Use a vanilla or classic Snowcafe coffee premix as your base. Add a small amount of cardamom powder — again, less than your instinct suggests, because cardamom is powerful and easy to overdo. Stir in condensed milk for creaminess and that distinctive kulfi sweetness. Chill it properly before serving, and finish with boba or nata de coco on top.
The result is genuinely surprising. It tastes like coffee and kulfi at the same time, which sounds like it shouldn’t work and absolutely does. The cold temperature and the coffee bitterness sharpen the cardamom notes in a way that warm kulfi doesn’t — and the boba topping adds a playful modern element that keeps it from feeling like a simple recreation of something old.
If you make this for someone who grew up with kulfi, watch their face on the first sip. That expression is the whole point of nostalgic fusion done well.
A Note for Café Owners and Creators
Something worth knowing from actual kitchen experimentation: the swicy and exotic fusion trend is significantly more accessible than it looks on a menu.
The ingredients that create the most impact — chili flakes, cardamom, pistachio paste, citrus essence — are inexpensive in the quantities a café actually uses. A pinch of chili transforms a standard mocha. A spoonful of pistachio paste turns a basic latte into something menu-worthy. The cost addition per drink is minimal; the perceived value addition is substantial.
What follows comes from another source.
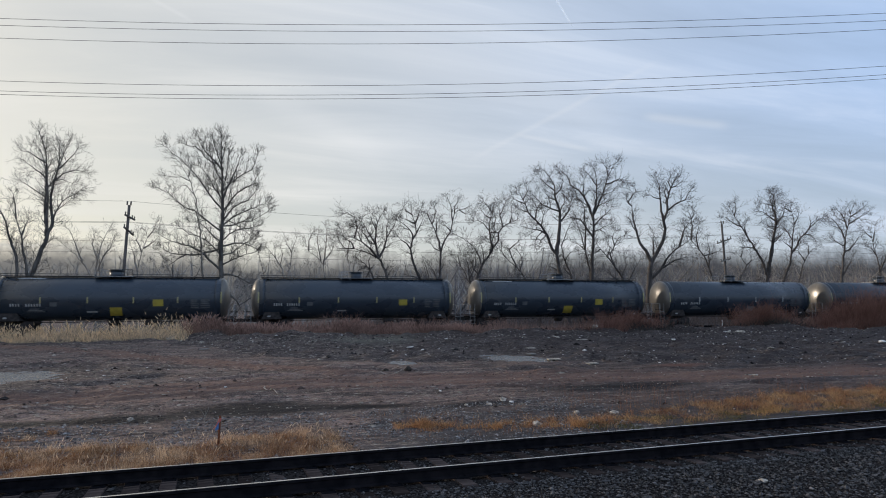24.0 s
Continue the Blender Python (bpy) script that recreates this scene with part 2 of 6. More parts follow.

If you’re building or refreshing a café menu, this is genuinely useful to know. Trending flavours don’t require expensive ingredient overhauls. They require small, well-chosen additions to drinks you’re probably already making.
The Reason This Isn’t Going Away
Every few years, a food or drink trend arrives that feels like a genuine shift rather than a seasonal gimmick. Swicy and exotic fusion feels like one of those shifts — not because chili in coffee is inherently revolutionary, but because it reflects something real about how people’s palates and expectations are evolving.
People want contrast. They want layers. They want a drink that earns their attention rather than just satisfying a basic craving. The combination of sweet and spicy, of familiar and exotic, of nostalgic and modern, delivers all of that in ways that a straightforward vanilla latte simply can’t match anymore.
So try the chili mocha. Make the pistachio cloud coffee on a Sunday morning when you have time to do it properly. Revisit a childhood memory through the kulfi coffee and see what happens.
Because the most interesting thing about this trend is that the experimentation itself is part of the experience — and that part costs nothing at all.